Macbeth, I go back and forth on. It's fascinating (and so gawthik!), but it's also a little hard for me to take. It's bloody as fuck, with no real line of redemption. (I do not consider Malcolm or Donalbain to be sympathetic, and I have a problem with the blatant "James! Hurrah!" meta-text.)

Henry V. Despite the nationalistic overtones, I quite like this play. "For he today that sheds his blood with me shall be my brother." One of the best parts of the play, for me, is the culmination of the journey we saw Prince Hal undertake in Henry IV, Parts 1 & 2. Hal, though he professes to be a simple man when he is courting Katherine, is actually a quite complex character who cares deeply for the state and his people.

Hamlet. Ah, Hamlet. I don't know that any other play has been written about as much as Hamlet. So much prose has been spilled in analyzing the melancholy prince, and people are forever finding new ways to attack the text.

I love Hamlet because how I relate to the play has changed every time in a reflection of my own personal journey. I love Hamlet because you can make an entirely new play every time, thanks to the length of the play and the existence of multiple versions. (The most common are First Quarto, Second Quarto, and First Folio. There are also Folios 2-6, generally understood to be performance notations.) I love Hamlet because it is one of the most challenging roles an actor can hope to undertake in her or his lifetime.

Hamlet-the-character, however, I have less patience with. At least, currently. I have a directorial précis that outlines How I Feel about the character, and I frankly don't have much patience for him at this point. (I'll write up the précis later.)

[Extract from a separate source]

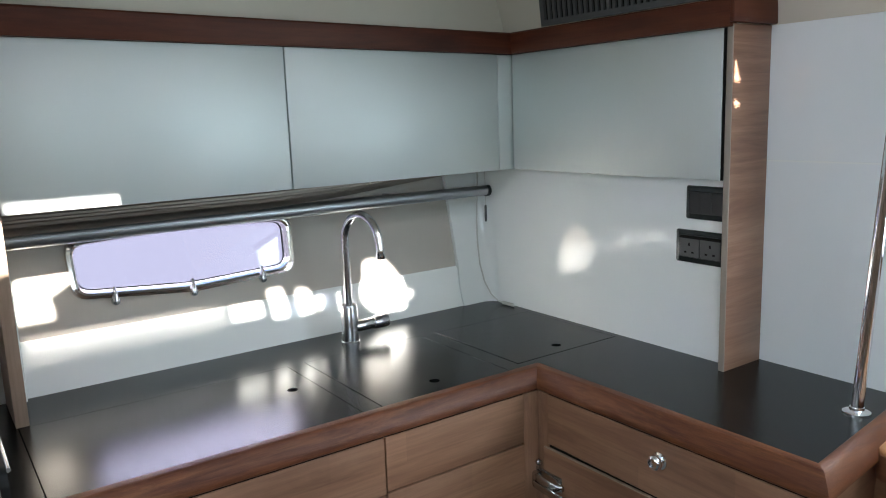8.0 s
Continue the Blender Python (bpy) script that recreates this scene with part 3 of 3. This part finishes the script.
# ---------------------------------------------------------------- steps
stairs = thing("cabin_steps", "worn varnished teak cabin steps with black grip strips", "steps")
SY1 = -1.66
RISE = [(0.900, 0.178, 0.4622, 0.244, 0.055), (0.577, -0.070, 0.246, -0.045, 0.0), (0.255, -0.320, -0.042, -0.295, 0.0)]


def prism(outline, z0, z1):
    return loft([[(x, y, z) for x, y in outline] for z in (z0, z1)])


for zt, xf, xb, xr, sk in RISE:
    th = 0.063
    side = (lambda x: end_face(max(x, -0.045), min(zt, 0.868)) - 0.0025) if zt > 0.3 else (lambda x: end_face(-0.02, 0.255) - 0.006 + 0.4 * min(0.0, x + 0.02))
    tread = part("tread", skewed(prism([(xf + 0.055, side(xf + 0.055)), (xb, side(xb)), (xb, SY1), (xf + 0.055, SY1)], zt - th, zt - 0.010), sk, -0.77), teak_y, stairs)
    outline = [(xf + 0.060, zt - th), (xf + 0.010, zt - th), (xf + 0.003, zt - th + 0.003), (xf, zt - th + 0.010), (xf, zt - 0.011), (xf + 0.0015, zt - 0.006), (xf + 0.005, zt - 0.002), (xf + 0.010, zt), (xf + 0.060, zt)]
    rows = []
    for dy, pull_ in ((0.0, 0.034), (0.005, 0.020), (0.014, 0.008), (0.024, 0.002), (0.036, 0.0), (1.0, 0.0)):
        rows.append([(x + pull_ * max(0.0, 1 - (x - xf) / 0.055), max(SY1, side(x) - dy), z) for x, z in outline])
    nosing = part("nosing", skewed(loft(rows), sk, -0.77), teak_y, tread, "smooth lighter teak nosing")
    # thin shell that paints the shade on the top nosing's upright face
    if zt > 0.8:
        shell = [(xf + 0.012, zt - th - 0.0008), (xf + 0.003, zt - th + 0.001), (xf - 0.0012, zt - th + 0.008), (xf - 0.0012, zt - 0.010), (xf + 0.0035, zt - 0.0065)]
        rows = [[(x + pull_ * max(0.0, 1 - (x - xf) / 0.055), max(SY1, side(x) - dy - 0.0002), z) for x, z in shell] for dy, pull_ in ((0.0, 0.034), (0.005, 0.020), (0.014, 0.008), (0.024, 0.002), (0.036, 0.0), (1.0, 0.0))]
        part("front_strip", skewed(loft(rows), sk, -0.77), teak_shaded, tread, "nosing front with shade put into its darker teak")
    k, widths = 0, (0.125, 0.095, 0.12, 0.10, 0.105, 0.115, 0.09, 0.12, 0.11)
    ya = -0.735
    while ya > SY1 + 0.01:
        yb = max(SY1, ya - widths[k % 9])
        ends = [(xf + 0.0602, ya), (xb, ya)] if k else [(xf + 0.0602, side(xf + 0.0602)), (xb, side(xb))]
        part("plank", skewed(prism(ends + [(xb, yb + 0.0003), (xf + 0.0602, yb + 0.0003)], zt - 0.0102, zt - (0.00015 if k % 2 else 0.0)), sk, -0.77), teak_x if zt < 0.8 else teak_sheen, tread)
        ya, k = yb, k + 1
    strip = bmesh.new()
    for off in (0.0, 0.0042, 0.0084) if zt < 0.8 else (0.0, 0.0042):
        box(xf + 0.061 + off, xf + 0.0648 + off, -1.436, -0.792, zt - 0.002, zt + 0.0035, 0.0012, 1, bm=strip)
    box(xf + 0.062, xf + (0.0730 if zt < 0.8 else 0.0685), -1.435, -0.793, zt - 0.002, zt + 0.0018, bm=strip)
    part("grip_strip", skewed(strip, sk, -0.77), rubber, stairs, "black ribbed rubber strip")
    low = zt - 0.323 if zt > 0.3 else 0.0
    left = lambda z: end_face(max(xr, -0.045), z) - 0.002
    part("riser", skewed(loft([[(xr, SY1, z), (xr, left(z), z), (xr + 0.02, left(z), z), (xr + 0.02, SY1, z)] for z in (low, zt - th)]), sk, -0.77), oak_y, stairs)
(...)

Shakespeare himself, I don't have much of an opinion on. I refuse to enter in to the Great Authorial Debate - my personal theory is that he wrote the plays himself, some with massive collaboration, some mostly by himself. I think it's clear that he was a complex and canny man, as well as a veritable sponge of mass culture. He certainly understood how to appeal to the widest market, from low comedy for the groundlings to complex moral debate for the gallery. He also knew how to stay alive and afloat in a rather drama-hostile environment.

I could seriously expound for days, and one of my very favorite games is casting various Shakes plays with... whomever. Simpsons characters. Bandom. The Founding Fathers. Whatever. But Shakespeare, like any theater, is best expounded upon in person, with a drink in hand. So, next time you see me at the bar, ask me about Shakespeare. I promise you'll be entertained.
e_juliana: (method to madness)
How could I resist this?

When you see a Shakespeare quote in a journal, post one in yours.

My favorite of Macbeth's speeches (done extremely well in Slings & Arrows Season 1, by the way):

Tomorrow, and tomorrow, and tomorrow,
Creeps in this petty pace from day to day
To the last syllable of recorded time,
And all our yesterdays have lighted fools
The way to dusty death. Out, out, brief candle!
Life's but a walking shadow, a poor player
That struts and frets his hour upon the stage
And then is heard no more: it is a tale
Told by an idiot, full of sound and fury,
Signifying nothing.
e_juliana: (mad NNW)
I have to ask myself that every time I start geeking out.

I haven't paid my BFA off yet, and I dislike school, but man, I would have fun. Especially if the course was heavy on practicum and modern interpretations.

Tarry, rash wanton....
e_juliana: (method to madness)
A friend linked to this essay on another board: A New Sith, or Revenge of the Hope: Reconsidering Star Wars IV in the light of I-III, © Keith Martin 2005

The opening sentence reads:

"If we accept all the Star Wars films as the same canon, then a lot that happens in the original films has to be reinterpreted in the light of the prequels. As we now know, the rebel Alliance was founded by Yoda, Obi-Wan Kenobi and Bail Organa. What can readily be deduced is that their first recruit, who soon became their top field agent, was R2-D2."

He then goes on to discuss the very real possibility that Chewbacca was also a top field agent for the Rebellion, and that there are layers upon layers of interaction that we haven't seen before. The scariest thing is that this isn't a cracked-out theory at all - it's completely supported by the movies I have seen. I know Lucas had absolutely no intent to make R2 & Chewie master spies, but it seems that he has anyway (looks like the asspulls prequels were good for something).

Unfortunately, the essay has had the effect of forcing me to put Revenge of the Sith at the top of my Netflix queue, just so I can see precisely what he's talking about. Remind me to stock up on Fernet before I attack that one.

However, the essay has also had the effect of making me think about characters and they will often take on a life of their own, either as the author is trying to put them to the page or as the public observes and assimilates them. I've heard my writerly friends complain about particularly lively characters, and I've had the experience of trying to direct a character that is refusing the interpretation I've put on it. (I've also had the experience of an actor refusing my interpretation, but I've hidden those bodies well.) Even the greatest English playwright had that problem, for as John Dryden said, "Shakespeare showed the best of his skill in his Mercutio; and he said himself, that he was forced to kill him in the third act, to prevent being killed by him." Mercutio does fairly leap off the page, swaggering and heckling. I can think of two other Shakespearian characters that are akin to riding the tiger - Falstaff and Richard III.

It's one thing to love an actor in a role - it's a very different thing to purely love the character, and to watch that character take life on its own.

What is that? Why does that happen? I'm seriously asking for your takes here, y'all.